▶ **Task objective**: Look for "import" in the listing below. Gather each line that contains it.

▶ **Material provided**:
###

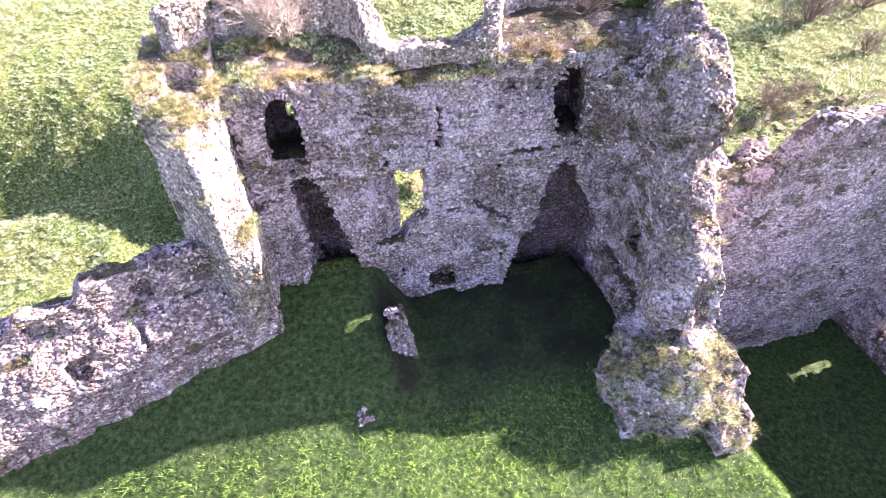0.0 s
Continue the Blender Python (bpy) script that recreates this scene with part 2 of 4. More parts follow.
def skin(solid, low, high, h, size=0.0, bulge=0.0):
    """The surface of solid(x, y, z) < 0 inside a box: vertices and quads."""
    ax = [np.arange(l, u + h, h) for l, u in zip(low, high)]
    # first in coarse blocks, then point by point in the blocks near the surface
    k = 4
    rough_f = solid(*np.meshgrid(*(v[::k] for v in ax), indexing="ij")).astype(np.float32)
    small, large = rough_f, rough_f
    for d in range(3):
        nxt = np.minimum(np.arange(rough_f.shape[d]) + 1, rough_f.shape[d] - 1)
        small, large = np.minimum(small, small.take(nxt, d)), np.maximum(large, large.take(nxt, d))
    busy = (small < 0.6) & (large > -0.6)
    for d in range(3):
        busy[(slice(None),) * d + (-1,)] = True
    block = np.ix_(*(np.arange(len(v)) // k for v in ax))
    f, busy = rough_f[block], busy[block]
    i, j, l = np.nonzero(busy)
    x, y, z = ax[0][i], ax[1][j], ax[2][l]
    value = solid(x, y, z).astype(np.float32)
    if size:
        near = np.abs(value) < 0.14
        value[near] -= bulge * (cobbles(x[near], y[near], z[near], size)[0] - 0.5)
    f[busy] = value
    f[0], f[-1], f[:, 0], f[:, -1], f[:, :, 0], f[:, :, -1] = (np.maximum(s, 0.03) for s in (f[0], f[-1], f[:, 0], f[:, -1], f[:, :, 0], f[:, :, -1]))
    # no crumbs: a lone point takes the side of its neighbours
    core_, near_in = f[1:-1, 1:-1, 1:-1], np.zeros([s - 2 for s in f.shape], np.int8)
    for part_ in (f[:-2, 1:-1, 1:-1], f[2:, 1:-1, 1:-1], f[1:-1, :-2, 1:-1], f[1:-1, 2:, 1:-1], f[1:-1, 1:-1, :-2], f[1:-1, 1:-1, 2:]):
        near_in += part_ < 0
    lone, pit = (core_ < 0) & (near_in < 2), (core_ >= 0) & (near_in > 4)
    core_[lone], core_[pit] = 0.02, -0.02
    n = [s - 1 for s in f.shape]
    corner = np.stack([f[a:a + n[0], b:b + n[1], c:c + n[2]] for a, b, c in CORNERS], -1)
    inside = corner < 0
    active = inside.any(-1) & ~inside.all(-1)
    index = -np.ones(n, int)
    index[active] = np.arange(active.sum())
    v = corner[active]
    total, count = np.zeros((len(v), 3)), np.zeros(len(v))
    for p, q in EDGES:
        cross = (v[:, p] < 0) != (v[:, q] < 0)
        d = v[:, p] - v[:, q]
        u = np.where(cross, v[:, p] / np.where(d == 0, 1, d), 0)[:, None]
        total += cross[:, None] * (CORNERS[p] + u * (CORNERS[q] - CORNERS[p]))
        count += cross
    verts = (np.argwhere(active) + total / count[:, None]) * h + np.array([a[0] for a in ax])
    faces = []
    for k in range(3):
        a, b = [(1, 2), (2, 0), (0, 1)][k]
        lo, hi = [slice(None)] * 3, [slice(None)] * 3
        lo[k], hi[k] = slice(0, -1), slice(1, None)
        s0, s1 = f[tuple(lo)] < 0, f[tuple(hi)] < 0
        change = s0 != s1
        edge = [slice(None)] * 3
        edge[a] = edge[b] = slice(1, -1)
        at = np.argwhere(change[tuple(edge)])
        off = np.zeros(3, int)
        off[a] = off[b] = 1
        at = at + off
        out = s0[tuple(at.T)]
        ea, eb = np.eye(3, dtype=int)[a], np.eye(3, dtype=int)[b]
        quad = np.stack([index[tuple((at - ea - eb).T)], index[tuple((at - eb).T)], index[tuple(at.T)], index[tuple((at - ea).T)]], -1)
        quad[~out] = quad[~out][:, ::-1]
        faces.append(quad)
    faces = np.concatenate(faces)
    return verts, faces[(faces >= 0).all(1)]


def box(x, y, z, x0, x1, y0, y1, z0, z1):
    return np.maximum.reduce([x0 - x, x - x1, y0 - y, y - y1, z0 - z, z - z1])


def profile(v, *points):
    """A broken line through (v, value) points."""
    return np.interp(v, [p[0] for p in points], [p[1] for p in points])


def along(x, y, points):
    """The nearest place on a broken line in plan: how far off it is, and the points' further columns there."""
    shape = np.shape(x)
    if len(shape) == 3:
        x, y = x[:, :, :1], y[:, :, :1]
    x, y = np.asarray(x, float), np.asarray(y, float)
    best, values = np.full(np.broadcast(x, y).shape, 1e9), None
    for a, b in zip(points[:-1], points[1:]):
        dx, dy = b[0] - a[0], b[1] - a[1]
        t = np.clip(((x - a[0]) * dx + (y - a[1]) * dy) / (dx * dx + dy * dy), 0, 1)
        d = np.hypot(x - a[0] - t * dx, y - a[1] - t * dy)
        here = [p + t * (q - p) for p, q in zip(a[2:], b[2:])]
        values = here if values is None else [np.where(d < best, h, v) for h, v in zip(here, values)]
        best = np.minimum(best, d)
    return np.broadcast_to(best, shape), [np.broadcast_to(v, shape) for v in values]


# ---- ground ----
BANK = [(-2.0, 39.8), (-3.0, 36.6), (-3.2, 35.3), (-2.7, 33.4), (-0.8, 32.9), (1.05, 32.1)]


def cliff_line(x):
    return profile(x, (-30, 30.0), (-12, 29.5), (-8, 27.2), (-6.4, 25.95), (-5.5, 25.3), (-3.7, 24.8), (-2.8, 25.0), (-1.4, 25.2), (0.2, 25.1), (2.1, 24.5), (4.6, 25.05), (6.0, 25.4), (7.5, 25.95), (9, 26.4), (11.2, 26.75), (12.9, 26.4), (15.4, 25.85), (17.9, 26.15), (19.6, 27.6), (22, 28.4), (40, 32))


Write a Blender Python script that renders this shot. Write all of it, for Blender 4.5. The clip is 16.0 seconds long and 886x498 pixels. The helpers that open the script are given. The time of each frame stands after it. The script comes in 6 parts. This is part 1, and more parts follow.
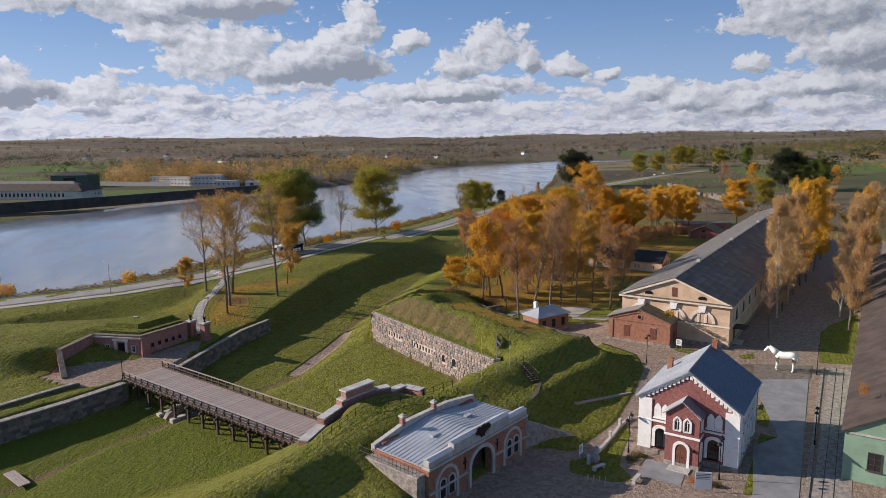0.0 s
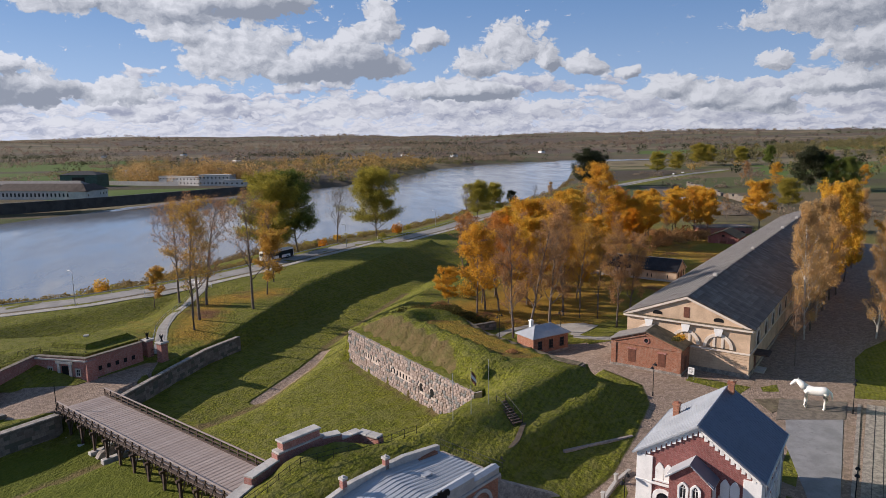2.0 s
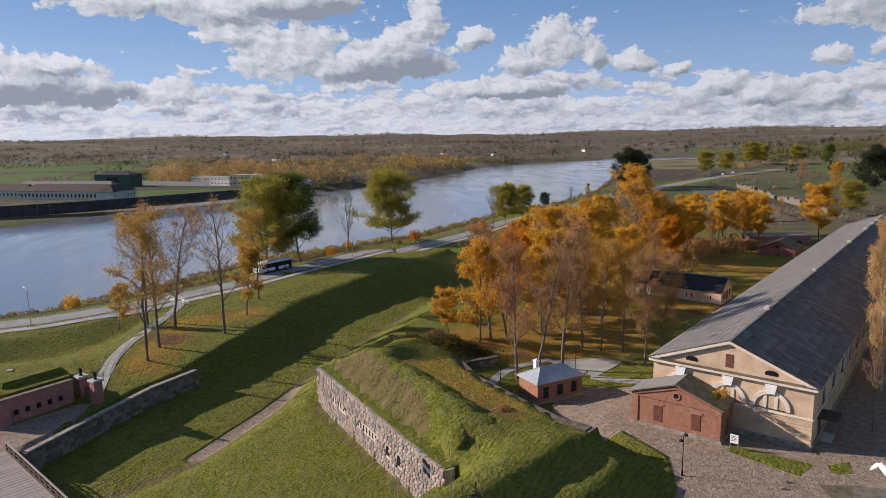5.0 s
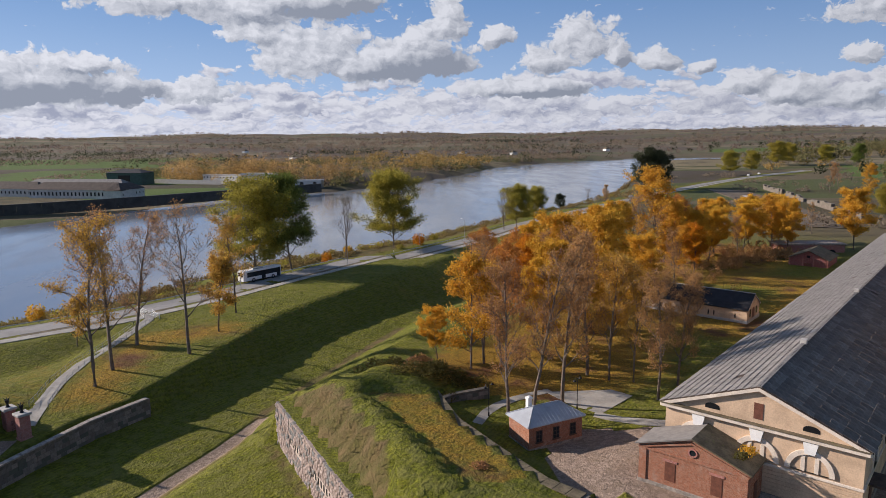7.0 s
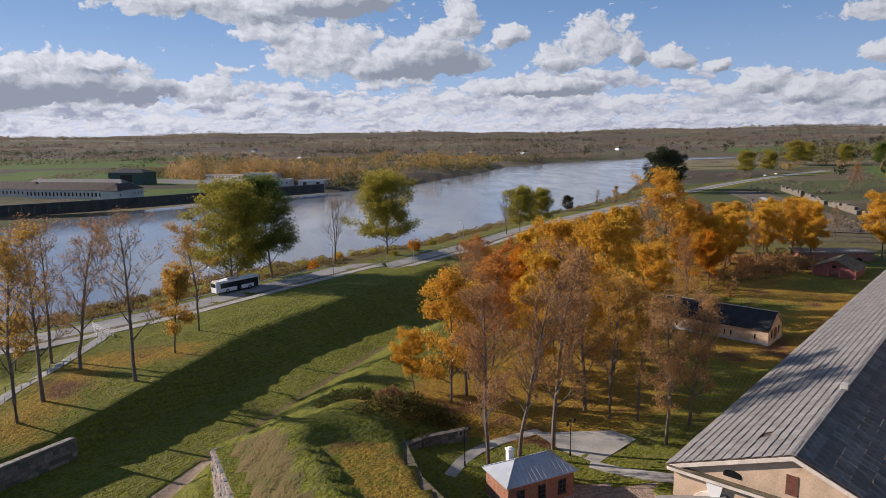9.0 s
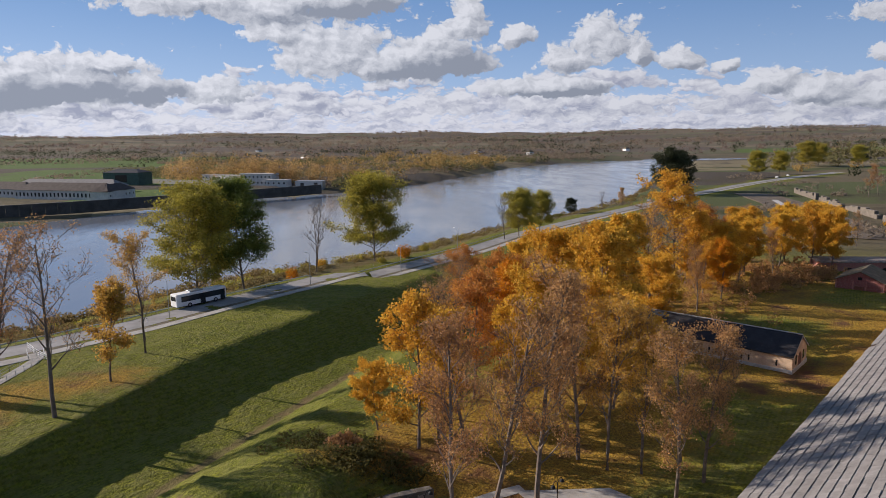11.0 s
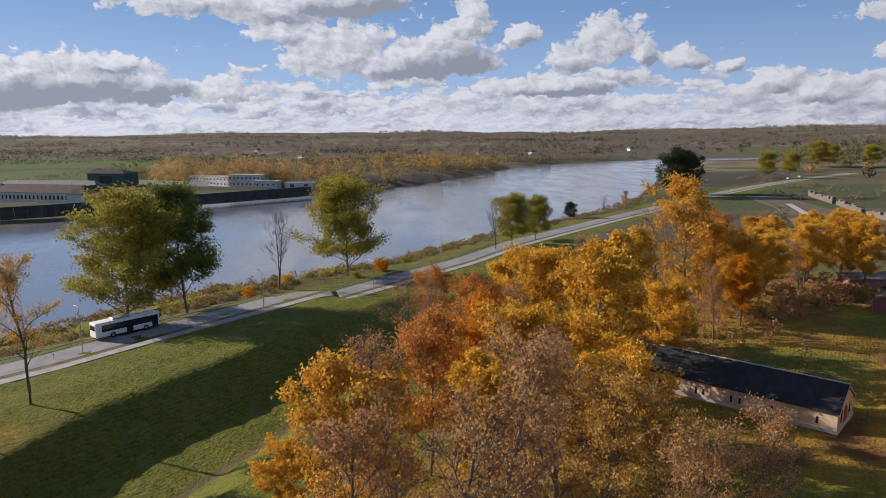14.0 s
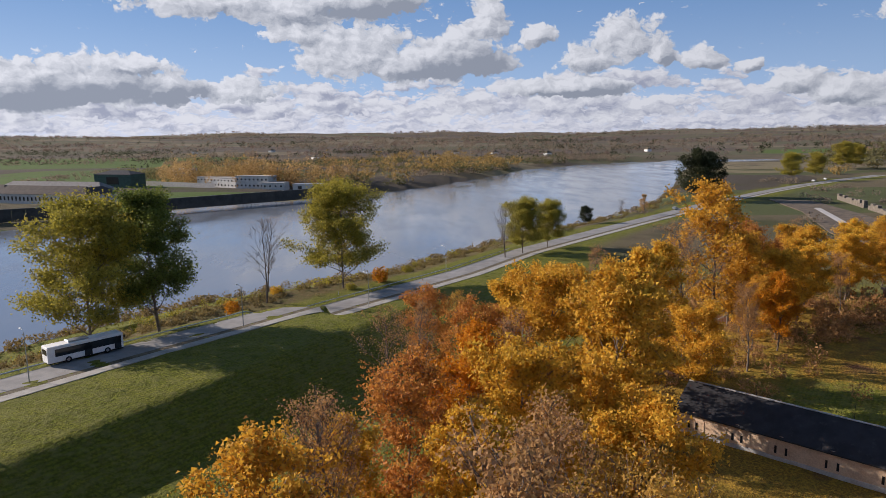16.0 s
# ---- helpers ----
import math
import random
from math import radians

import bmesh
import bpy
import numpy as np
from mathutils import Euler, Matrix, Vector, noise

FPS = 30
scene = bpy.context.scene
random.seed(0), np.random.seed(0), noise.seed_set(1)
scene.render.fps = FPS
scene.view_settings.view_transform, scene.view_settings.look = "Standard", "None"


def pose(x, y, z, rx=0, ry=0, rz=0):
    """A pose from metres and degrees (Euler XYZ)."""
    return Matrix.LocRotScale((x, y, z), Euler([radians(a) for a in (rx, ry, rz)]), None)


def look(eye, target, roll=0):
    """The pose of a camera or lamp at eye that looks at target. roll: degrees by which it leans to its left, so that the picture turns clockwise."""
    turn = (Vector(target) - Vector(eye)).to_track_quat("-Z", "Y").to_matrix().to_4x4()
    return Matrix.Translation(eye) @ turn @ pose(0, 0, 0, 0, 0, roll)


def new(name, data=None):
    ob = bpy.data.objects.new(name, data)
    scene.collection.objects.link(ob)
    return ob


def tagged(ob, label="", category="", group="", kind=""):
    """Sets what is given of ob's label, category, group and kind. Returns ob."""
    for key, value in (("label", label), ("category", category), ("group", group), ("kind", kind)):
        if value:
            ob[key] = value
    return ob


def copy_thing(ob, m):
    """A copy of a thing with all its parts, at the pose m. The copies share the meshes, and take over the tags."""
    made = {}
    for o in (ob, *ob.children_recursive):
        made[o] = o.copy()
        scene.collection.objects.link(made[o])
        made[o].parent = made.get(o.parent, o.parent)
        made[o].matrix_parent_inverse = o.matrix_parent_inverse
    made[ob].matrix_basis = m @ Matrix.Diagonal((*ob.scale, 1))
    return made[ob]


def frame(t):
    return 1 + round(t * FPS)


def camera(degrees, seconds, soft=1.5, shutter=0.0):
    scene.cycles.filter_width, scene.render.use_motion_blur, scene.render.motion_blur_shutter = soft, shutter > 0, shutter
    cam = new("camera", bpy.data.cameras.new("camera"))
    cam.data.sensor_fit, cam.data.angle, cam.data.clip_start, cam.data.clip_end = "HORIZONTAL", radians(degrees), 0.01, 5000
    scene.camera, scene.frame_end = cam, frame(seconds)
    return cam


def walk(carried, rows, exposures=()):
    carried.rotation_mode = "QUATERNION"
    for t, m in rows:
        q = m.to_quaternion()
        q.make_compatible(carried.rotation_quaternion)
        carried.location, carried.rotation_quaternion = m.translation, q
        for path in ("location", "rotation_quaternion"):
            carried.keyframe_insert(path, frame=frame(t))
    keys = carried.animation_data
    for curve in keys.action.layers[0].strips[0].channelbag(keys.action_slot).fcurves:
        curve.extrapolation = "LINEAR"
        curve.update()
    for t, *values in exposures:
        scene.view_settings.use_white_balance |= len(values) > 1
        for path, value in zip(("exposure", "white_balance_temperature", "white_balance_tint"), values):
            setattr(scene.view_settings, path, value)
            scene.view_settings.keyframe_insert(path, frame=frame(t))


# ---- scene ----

###

▶ **Response**:
import math
import random
from math import radians
import bmesh
import bpy
import numpy as np
from mathutils import Euler, Matrix, Vector, noise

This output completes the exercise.